NIH officials insist that nothing changed with this year’s review process. “The numbers are small and they fluctuate year to year,” says spokesperson Renate Myles. However, the agency is looking at ways to level the playing field for women. For example, NIH dropped the interview for EIA awards not because some applicants might be pregnant, but because some studies have suggested that interviews favor men, the agency says.

The high-risk, high-reward program selects most investigators based on their track record and ideas, rather than a specific research project. After the first winners of the Pioneer Awards in 2004 were all male, women did better in future years, roughly matching the female fraction of the applicant pool (see slide 11 here). But last year, only one of 12 awardees was a woman.

For two other categories, the New Innovator and Transformative Research awards, female winners have generally matched up with the gender split of the applicant pool. (This year, 33% of 58 Innovators and 22% of 18 Transformative Research awardees were women.)

For the EIAs, however, there has been a clear gender discrepancy between applications and winners.
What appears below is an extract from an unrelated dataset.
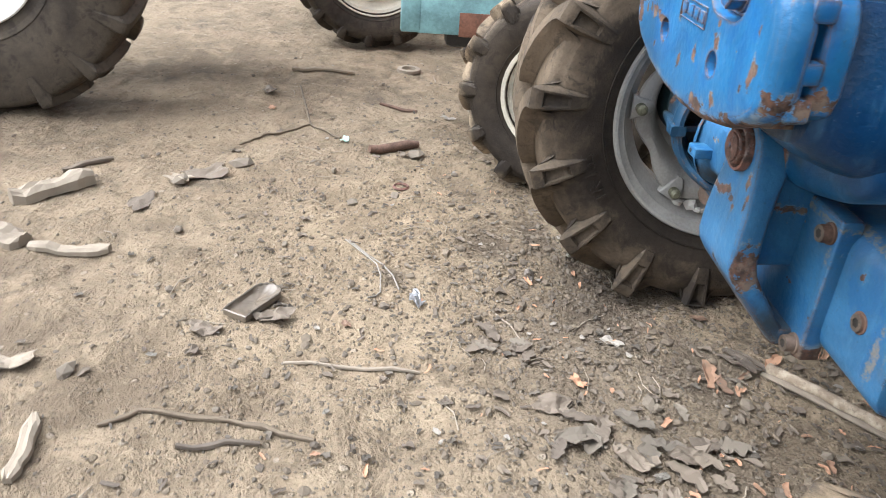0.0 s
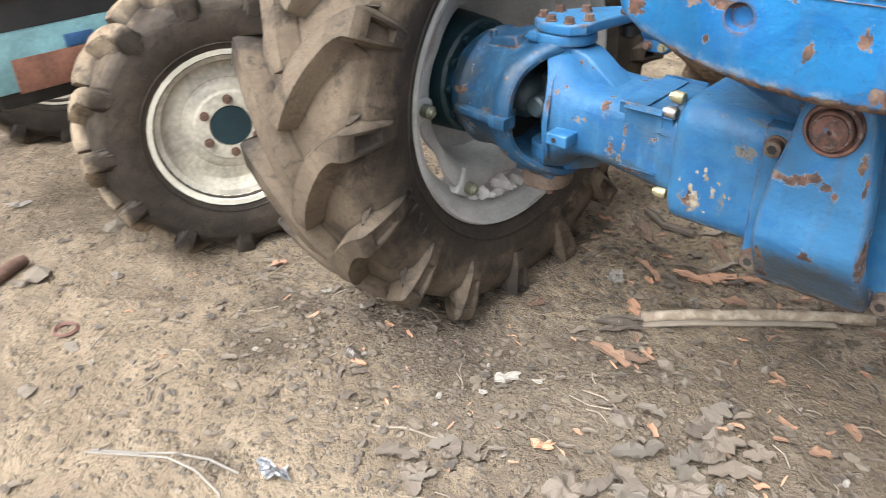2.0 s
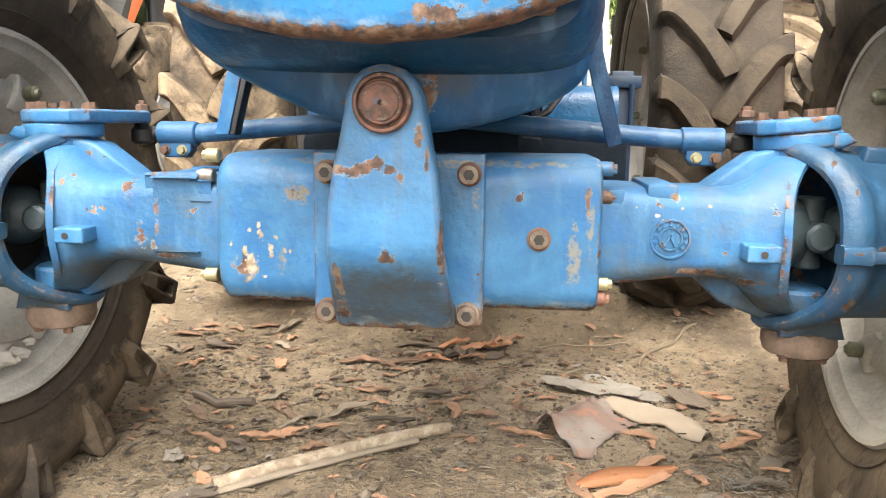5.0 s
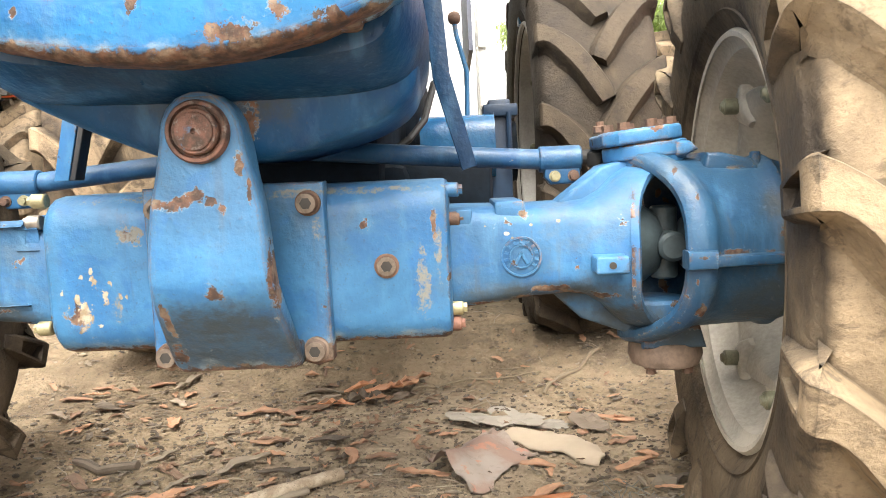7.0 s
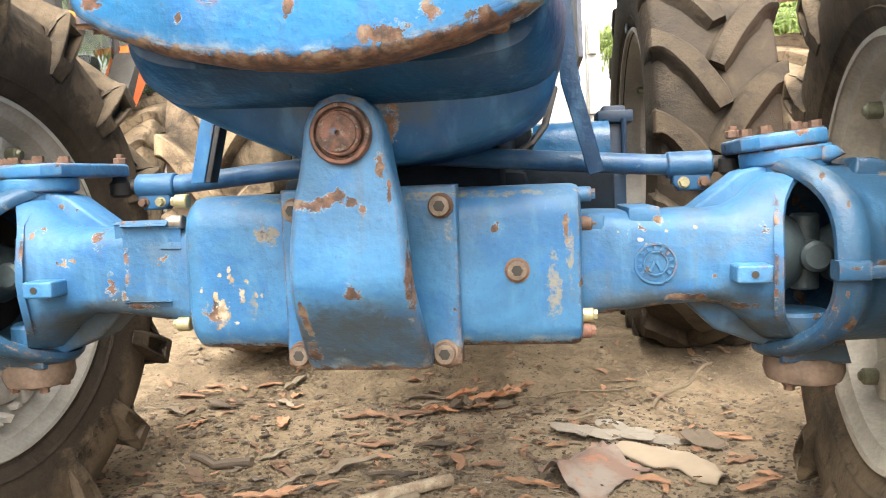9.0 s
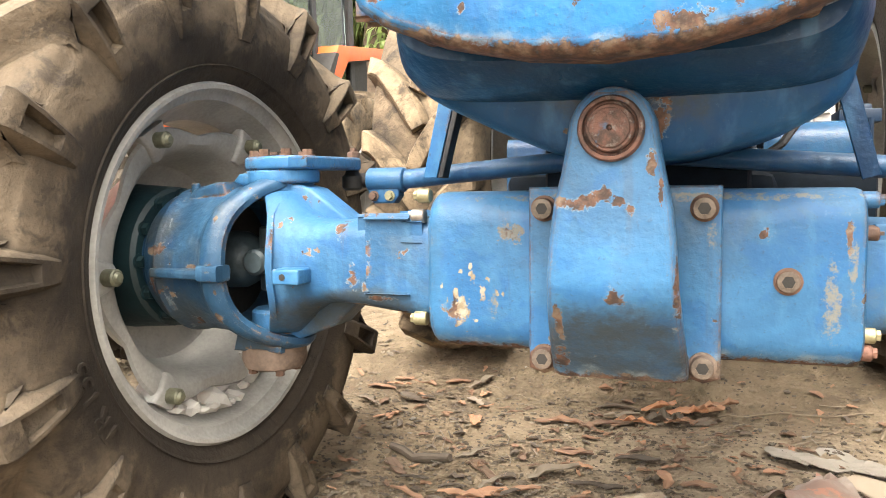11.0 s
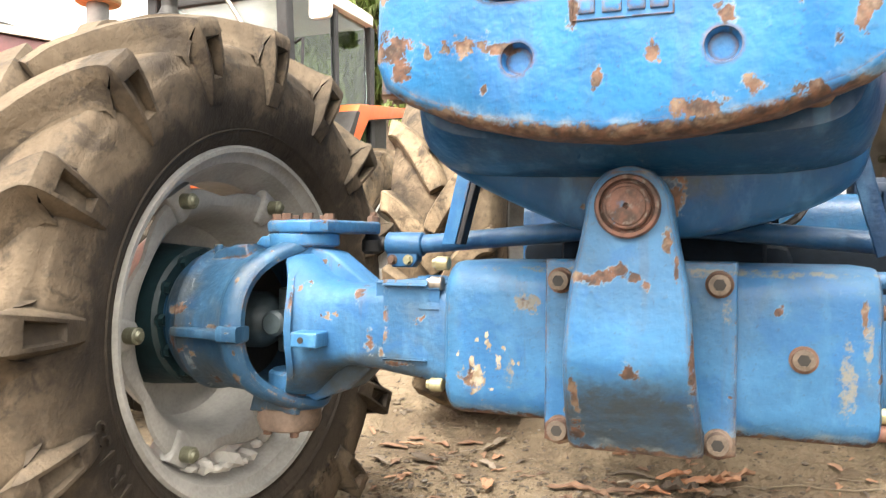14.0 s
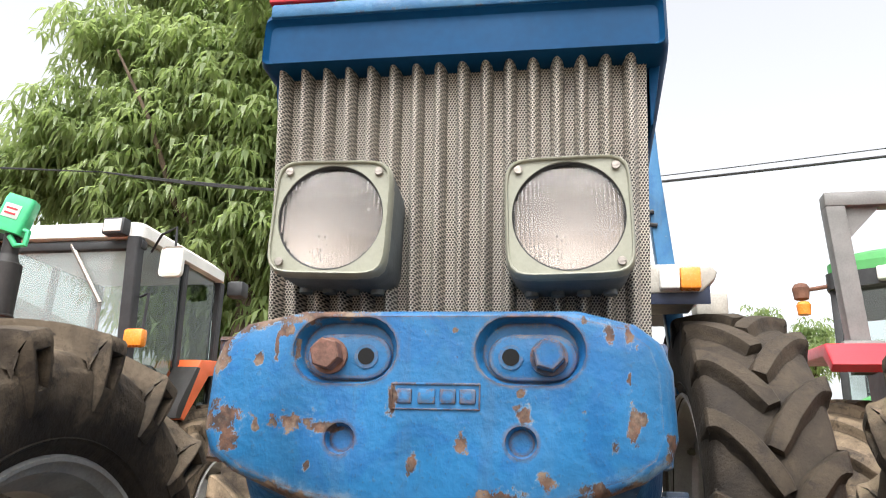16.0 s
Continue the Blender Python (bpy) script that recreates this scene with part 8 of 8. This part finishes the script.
# crushed plastic bottle, pressed flat, its clear edges standing up round a dusty hollow


def flat_bottle():
    a, d = on(-0.63, -1.085), Vector((-0.175, 0.085, 0.0))
    u = d.normalized()
    v = Vector((-u.y, u.x, 0))
    edge = []
    for i in range(33):
        t = i / 32
        ang = math.pi * t
        along = d.length * (0.62 + 0.38 * math.sin(ang)) if 0.2 < t < 0.8 else d.length * 0.845 * min(t, 1 - t) / 0.2
        wide = 0.056 * math.cos(ang) if 0.2 < t < 0.8 else 0.0453 * (1 if t < 0.5 else -1) * (0.92 + 0.08 * min(t, 1 - t) / 0.2)
        wide *= 1 + 0.10 * noise.noise(Vector((t * 6, 2, 5)))
        edge.append(a + u * along + v * wide)
    mid = a + d * 0.5
    bm = bmesh.new()
    rings(bm, [[mid + (p - mid) * k + Vector((0, 0, z + 0.004 * noise.noise(p * 40))) for p in edge] for k, z in ((0.02, 0.010), (0.45, 0.008), (0.80, 0.012), (0.96, 0.024), (1.0, 0.022), (1.0, 0.004))], cap1=False)
    ob = solo("crushed_bottle", bm, M_DUSTYCLEAR, "crushed dusty clear plastic bottle lying in sand", "bottle", angle=40)
    bm = bmesh.new()
    tube(bm, [mid + (p - mid) * 0.99 + Vector((0, 0, 0.024 + 0.005 * noise.noise(p * 30))) for p in edge], [0.0032 + 0.0014 * math.sin(i * 1.7) for i in range(33)], 7)
    part("bottle_edge", bm, M_LEAFPALE, ob, "pale worn edge")
    bm = bmesh.new()
    tube(bm, [on(x, y, 0.016) for x, y in ((-0.70, -0.982), (-0.722, -0.962), (-0.718, -0.942), (-0.69, -0.943), (-0.65, -0.97), (-0.628, -1.015))], 0.004, 7)
    part("torn_flap", bm, M_LEAFPALE, ob, "torn plastic loop beside the bottle")


flat_bottle()

# long curled orange leaf
bm = bmesh.new()
rr = []
for i in range(15):
    t = i / 14
    c = on(0.325, 0.59).lerp(on(0.56, 0.715), t)
    w = 0.003 + 0.021 * math.sin(math.pi * (0.08 + 0.9 * t)) ** 0.8
    rr.append([c + Vector((-0.47, 0.88, 0)) * w * math.cos(a) + Vector((0, 0, 0.012 + 0.006 * math.sin(6 * t) + w * 0.9 * math.sin(a))) for a in (radians(150 + 25 * q) for q in range(11))])
rings(bm, rr, closed=False, cap0=False, cap1=False)
rings(bm, [[v + Vector((0, 0, 0.0015)) for v in r] for r in rr], closed=False, cap0=False, cap1=False)
solo("curled_leaf", bm, M_CURL, "long curled orange-brown dead leaf", "leaf", angle=50)
# tangle of grey netting
bm = bmesh.new()
rn = random.Random(31)
for _ in range(20):
    a, x, y = rn.uniform(0, 6.28), 0.69 + rn.gauss(0, 0.04), 0.645 + rn.gauss(0, 0.03)
    pts = []
    for k in range(7):
        pts.append(on(x, y, 0.004 + rn.uniform(0, 0.018)))
        a += rn.uniform(-0.9, 0.9)
        x += 0.014 * math.cos(a)
        y += 0.014 * math.sin(a)
    tube(bm, pts, 0.0013, 5)
solo("netting", bm, M_NET, "tangled grey plastic netting on dirt", "netting")


def stringy(pts, label):
    bm = bmesh.new()
    tube(bm, [on(x, y, 0.005) for x, y in pts], 0.0028, 6)
    solo("string", bm, M_PAPER, label, "string", group="white strings")


stringy([(-1.176, -0.813), (-1.10, -0.74), (-1.031, -0.689), (-0.94, -0.67), (-0.857, -0.665), (-0.825, -0.68), (-0.805, -0.703)], "white looped string on the dirt")
stringy([(-1.170, -0.80), (-1.09, -0.72), (-1.033, -0.671), (-0.95, -0.63), (-0.87, -0.604)], "white string end on the dirt")

# sheets, scraps, leaves
for x, y, size, mat, nm, lab, cat in (
        (0.30, 1.30, 0.17, M_PAPER, "torn_paper", "torn dirty white paper sheet", "paper"), (0.43, 1.29, 0.26, M_PAPER, "torn_paper", "torn dirty white paper sheet", "paper"), (0.54, 1.26, 0.14, M_PAPER, "torn_paper", "torn dirty white paper piece", "paper"), (0.66, 1.20, 0.16, M_LEAFDRY, "dry_leaf", "flat dry brown leaf", "leaf"), (-0.657, 0.604, 0.09, M_PAPER, "paper_scrap", "crumpled white paper scrap", "paper"), (-0.818, -0.541, 0.085, M_FOIL, "foil_scrap", "crumpled silver foil scrap", "foil"),
        (-0.108, 0.138, 0.11, M_LEAFDRY, "dry_leaf", "large dry brown leaf", "leaf"),
        (-0.098, 0.007, 0.11, M_LEAFDRY, "dry_leaf", "large dry brown leaf", "leaf"), (0.028, 0.051, 0.08, M_LEAFDRY, "dry_leaf", "dry brown leaf on dirt", "leaf"), (-0.048, 0.055, 0.04, M_PAPER, "paper_scrap", "small white paper scrap", "paper"),
        (-0.294, -0.17, 0.12, M_LEAFDRY, "dry_leaf", "large dry brown leaf", "leaf"), (0.52, 0.506, 0.09, M_LEAFDRY, "dry_leaf", "dry curled brown leaf", "leaf"), (0.567, 0.497, 0.08, M_LEAFDRY, "dry_leaf", "dry curled brown leaf", "leaf"), (0.61, 0.46, 0.08, M_LEAFDRY, "dry_leaf", "dry curled brown leaf", "leaf"),
        (-2.14, -0.918, 0.07, M_MINTPALE, "plastic_scrap", "pale mint green plastic scrap", "plastic"), (-2.82, -1.405, 0.12, M_LEAFDRY, "card_scrap", "flat beige card scrap", "card"), (-2.60, -1.35, 0.06, M_BARK, "brick_chip", "small orange brick chip", "brick"), (-2.536, -0.428, 0.08, M_PAPER, "paper_scrap", "small white paper scrap", "paper"),
        (-1.67, -1.43, 0.22, M_LEAFDRY, "flat_slab", "thin pale broken slab", "slab"), (-1.561, -1.521, 0.12, M_PALE, "flat_slab", "thin pale broken slab", "slab"), (-0.66, -0.97, 0.12, M_LEAFDRY, "flat_bottle", "crushed dusty plastic piece", "bottle"), (-0.582, -1.158, 0.11, M_LEAFDRY, "shell_scrap", "pale curved broken shard", "shard"),
        (-0.585, -0.321, 0.07, M_LEAFDRY, "dry_leaf", "torn dry leaf scrap", "leaf"), (-0.553, -0.237, 0.07, M_LEAFDRY, "dry_leaf", "torn dry leaf scrap", "leaf"), (-0.411, -0.082, 0.06, M_BARK, "bark_chip", "small orange bark chip", "bark"), (-0.633, 0.055, 0.07, M_PAPER, "paper_scrap", "small white paper scrap", "paper"), (-0.322, 1.039, 0.045, M_BARK, "bark_chip", "small orange bark chip", "bark"),
        (0.05, 0.663, 0.035, M_PAPER, "paper_scrap", "small white paper scrap", "paper"), (-0.65, -0.753, 0.045, M_BARK, "bark_chip", "small orange bark chip", "bark"), (-0.35, -1.6, 0.12, M_PALE, "flat_slab", "pale broken flat slab", "slab"), (-1.36, -1.61, 0.16, M_LEAFDRY, "paper_scrap", "crumpled white plaster scraps", "scrap")):
    bm = bmesh.new()
    sheet_mesh(bm, on(x, y), size, lr, 0.62, (0.07 if nm == "torn_paper" else 0.10) if size > 0.12 else 0.2)
    solo(nm, bm, mat, lab, cat, smooth=False)

# pinkish bent card and the pale curved husk beside it
bm = bmesh.new()
rn = random.Random(17)
rr = []
n, m = 15, 11
for i in range(n):
    t = i / (n - 1)
    a, b = Vector((0.195, 0.93)).lerp(Vector((0.345, 1.17)), t), Vector((0.345, 0.735)).lerp(Vector((0.50, 0.985)), t)
    row = []
    r0, r1 = rn.uniform(0.0, 0.10) + 0.18 * max(0, 0.25 - t), 1 - rn.uniform(0.0, 0.07)
    for j in range(m):
        u = r0 + (r1 - r0) * j / (m - 1)
        q = a.lerp(b, u)
        fold = 0.055 * max(0.0, 1 - abs(u - 0.42) / 0.42) * (1 - 0.45 * t)
        row.append(on(q.x, q.y, 0.010 + fold + 0.004 * math.sin(9 * t + 4 * u) + (rn.uniform(-0.008, 0.014) if i in (0, n - 1) else 0)))
    rr.append(row)
rings(bm, rr, closed=False, cap0=False, cap1=False)
rings(bm, [[v - Vector((0, 0, 0.003)) for v in r] for r in rr], closed=False, cap0=False, cap1=False)
solo("bent_card", bm, M_CARD, "bent pinkish card torn at the edges", "card", angle=35)
bm = bmesh.new()
rr = []
for i in range(13):
    t = i / 12
    c = Vector((0.43, 1.15)).lerp(Vector((0.665, 0.90)), t) + Vector((0.73, 0.68)) * 0.035 * math.sin(math.pi * t)
    w = 0.062 * (math.sin(math.pi * (0.12 + 0.80 * t)) ** 0.6)
    rr.append([on(c.x + 0.73 * w * u, c.y + 0.68 * w * u, 0.010 + 0.016 * (1 - u * u) + 0.002 * math.sin(11 * t + 5 * u)) for u in (-1, -0.7, -0.35, 0, 0.35, 0.7, 1)])
rings(bm, rr, closed=False, cap0=False, cap1=False)
rings(bm, [[v - Vector((0, 0, 0.005)) for v in r] for r in rr], closed=False, cap0=False, cap1=False)
solo("pale_husk", bm, M_HUSK, "cream-white curved palm husk", "husk", angle=60)

# stones that stand out
for x, y, r in ((-0.319, 0.088, 0.028), (-0.353, 0.372, 0.024), (-0.299, 0.106, 0.02), (-0.149, 0.501, 0.02), (-0.157, 0.942, 0.022), (0.779, 0.748, 0.04), (0.731, 0.452, 0.035), (0.122, 0.334, 0.02), (0.15, 0.323, 0.018), (-2.006, -0.586, 0.045), (-1.99, -0.64, 0.03), (-1.618, -0.658, 0.03), (-1.496, -0.823, 0.028), (-1.788, -0.93, 0.025), (-2.10, -0.278, 0.05), (-1.785, -1.319, 0.06), (-1.554, -1.512, 0.055), (-0.338, -1.459, 0.035), (-1.198, -1.423, 0.025), (-0.76, -1.316, 0.02), (-1.136, -1.026, 0.02)):
    bm = bmesh.new()
    lump(bm, on(x, y, r * 0.25), r, lr, 0.5)
    solo("stone", bm, M_STONE, "rough grey stone half sunk in dirt", "stone", group="larger stones", smooth=False)

# rubble lying in the rim of the front wheel
for x, y, r in ((-0.945, 0.27, 0.022), (-0.95, 0.32, 0.032), (-0.935, 0.37, 0.022), (-0.96, 0.41, 0.038), (-0.94, 0.46, 0.022), (-0.985, 0.36, 0.026), (-0.95, 0.51, 0.018), (-0.93, 0.335, 0.014), (-0.928, 0.43, 0.013)):
    bm = bmesh.new()
    lump(bm, (x, y, 0.284 + 1.4 * (y - 0.40) ** 2 + r * 0.35), r, lr, 0.75)
    solo("rubble", bm, M_RUBBLE, "pale broken concrete lump lying in the wheel rim", "stone", group="rubble in the rim", smooth=False)

# small iron bits
bm = bmesh.new()
pts = [on(-0.98 + 0.03 * t / 6.28 / 4 - 0.015, -0.165 + 0.014 * math.cos(t), 0.016 + 0.014 * math.sin(t)) for t in (i * 0.5 for i in range(50))]
tube(bm, pts, 0.0028, 6)
solo("coil_spring", bm, M_STEEL, "small steel coil spring in the grit", "spring")
bm = bmesh.new()
lathe(bm, [(0.0, 0.03), (0.006, 0.036), (0.012, 0.03), (0.006, 0.024)], "z", 24, on(-1.698, -0.635), closed=True)
solo("iron_ring", bm, M_RUST_RED, "small rusty iron ring", "ring")
bm = bmesh.new()
lathe(bm, [(0.0, 0.075), (0.018, 0.07), (0.02, 0.045), (0.0, 0.04)], "z", 24, on(-3.399, -0.664), closed=True)
solo("washer", bm, M_PALE, "large pale flat washer", "washer")
bm = bmesh.new()
c = on(0.525, 0.088)
for k in range(4):
    lathe(bm, [(0.0, 0.012), (0.008, 0.018), (0.015, 0.012)], "x", 16, c + Vector((k * 0.014 - 0.03, 0, 0.012)))
solo("rusty_fitting", bm, M_RUST, "ribbed rusty iron fitting", "fitting")

# scattered small stuff nobody would count


def scatter(name, material, label, category, count, place, length, ratio, curl, thick=0.0012, n=5):
    """Torn scraps in one mesh, flung over the earth."""
    bm = bmesh.new()
    for _ in range(count):
        x, y = place()
        a, ln = lr.uniform(0, 6.28), lr.uniform(*length)
        strip_mesh(bm, on(x, y), on(x + ln * math.cos(a), y + ln * math.sin(a)), ln * lr.uniform(*ratio), lr, thick, curl, n)
    solo(name, bm, material, label, category, kind="stuff", smooth=False)


scatter("bark_crumbs", M_BARK, "scattered crumbs of orange-brown bark", "bark", 280, lambda: (lr.gauss(-0.15, 0.60), lr.gauss(1.25, 0.48)), (0.010, 0.060), (0.22, 0.6), 0.7)
scatter("leaf_crumbs", M_LEAFDRY, "scattered dry leaf scraps", "leaves", 900, lambda: (lr.gauss(-0.35, 0.95), lr.gauss(0.35, 0.85)), (0.010, 0.045), (0.25, 0.75), 0.7)
scatter("pale_crumbs", M_LEAFPALE, "scattered pale leaf and husk chips", "leaves", 700, lambda: (lr.gauss(-0.35, 1.0), lr.gauss(0.25, 0.85)), (0.006, 0.030), (0.30, 0.9), 0.6)
scatter("orange_crumbs", M_BARK, "scattered small orange bark chips in the open yard", "bark", 110, lambda: (lr.gauss(-0.30, 0.75), lr.gauss(0.10, 0.45)), (0.010, 0.040), (0.16, 0.45), 0.8)
bm = bmesh.new()
for _ in range(240):
    x, y = lr.gauss(-0.5, 1.2), lr.gauss(0.5, 1.0)
    a, ln = lr.uniform(0, 6.28), lr.uniform(0.03, 0.14)
    tube(bm, [on(x, y, 0.004), on(x + ln * 0.5 * math.cos(a), y + ln * 0.5 * math.sin(a), 0.008), on(x + ln * math.cos(a + 0.2), y + ln * math.sin(a + 0.2), 0.004)], lr.uniform(0.0010, 0.0022), 5)
solo("twig_crumbs", bm, M_PALE, "scattered thin twigs and straws", "twigs", kind="stuff")
bm = bmesh.new()
for _ in range(150):
    x, y = lr.gauss(-0.6, 1.2), lr.gauss(0.2, 0.9)
    sheet_mesh(bm, on(x, y), lr.uniform(0.010, 0.034), lr, 0.6, 0.2, 0.0015, 6)
solo("white_crumbs", bm, M_PAPER, "scattered tiny white scraps", "scraps", kind="stuff", smooth=False)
This year’s competition also drew criticism because the review panel was chaired by cancer biologist Inder Verma, formerly of the Salk Institute for Biological Studies in San Diego, California. Verma was facing allegations of sexual misconduct and gender harassment there and has since resigned.

This year’s nearly 50-50 split for the Pioneer and EIA awards shows that women did disproportionately well: Men made up 72% of the 50 EIA applicants who specified their gender, but won only 55% of the grants; 28% of these applicants came from women, who won 45% of the awards. (Nine applicants didn’t indicate their gender.) Among the 202 Pioneer applicants who self-reported their gender, 78% were male (11 didn’t indicate gender).

The strong showing by women in 2018 “is good news,” says biologist Carol Greider of Johns Hopkins University in Baltimore, Maryland. Perhaps the review committee members were reminded that everyone has implicit biases, something she discusses in her own meetings to determine faculty candidates, she says. “I don’t know that this is what happened, but I would hope it is some conscious process that can go forward into future committees, so that this is not a one-off year, but instead a change in policy and culture.”

An NIH advisory group is now looking at other ways to boost the numbers of women and underrepresented minorities who apply for and win the high-risk, high-reward awards. Its recommendations are due out next year.